The Original Biohack
We go about this human experience learning to eat, sleep, move, feel, think, and be with others. How we learn these collections of inputs shape who we are – physically, emotionally, and cognitively. That development of self shapes how we show up outwardly – the care of others, our work, and how we fill our creative thinking. Ever wonder why doomscrolling news content impacts your mood? Or if you are used to a fitness routine, you feel anxious when you miss a session or two? Or unexpected news can throw off your routine? This delicate design of inputs, how we process the world, and outputs, how we show up, is a recognized pattern. It occurs in nature, part of us, and applied to various systems.
For humans, this balance of inputs and outputs is maintained through a series of homeostatic processes. Our skin cells shed as new ones come to the surface. Garbage disposal cells are equally important to the generating ones in our bodily function. Consumption of information distilled to decision-making. This is simplified and broadstroke, but the balance is what keeps disease at bay.
Machines and technology are made to be faster, better, and cheaper, while following these same principles.
This makes our latest obsession with optimization a natural derivative. More are at our fingertips than ever. Ways to measure, protocols to follow, and new discoveries to try. This linear trajectory towards an end doesn’t feel quite right; are we losing core elements along the way? We are certainly a culture obsessed with measurement: our productivity, success, health, happiness, and more.
What happens when the measurement is more valuable than the experience? An unintended consequence of hitting goals and forgetting to actually sense the shift. Next thing you know, we focus on the measurement without knowing why, we rely only on data from our wearables rather than knowing how to sense our body.
Resilience is the capacity of a system to process, reorganize, and maintain core functions. Said differently, this input and output design is very much the concept of homeostasis. Coined by Walter B Cannon in the early 1920s to describe how the body maintains steady state in the face of dynamic changes.

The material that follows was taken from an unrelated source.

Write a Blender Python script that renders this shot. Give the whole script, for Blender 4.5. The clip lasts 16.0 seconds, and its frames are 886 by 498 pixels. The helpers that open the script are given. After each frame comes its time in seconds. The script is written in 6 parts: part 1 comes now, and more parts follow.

When you look at the longevity of businesses, it is the adaptation of innovation in the face of change that makes it appear strategic and natural. Netflix, as an example, navigated the shift from DVD rentals to streaming without losing their customer base. They maintained homeostasis in the face of cultural shifts without losing their core identity (entertainment on demand) that resulted in a new output.
Goodhart's Law states that when a measure becomes a target, it ceases to become a good measure. In health, as we obsess with measurement and optimization, do we tip the balance too much, and lose the purpose.
The goals are the same, we want this human experience to be as long as it can be, free of ailments and suffering. But can we know the sweetness of life without the pain? What happens when we are optimized and unexpected events are seen as errors in code, panic buttons for escape, because it is not part of the decision algorithm.
Homeostasis, the flexible design that refines the setpoint of any system, ought to be the optimization framework for health and organizations.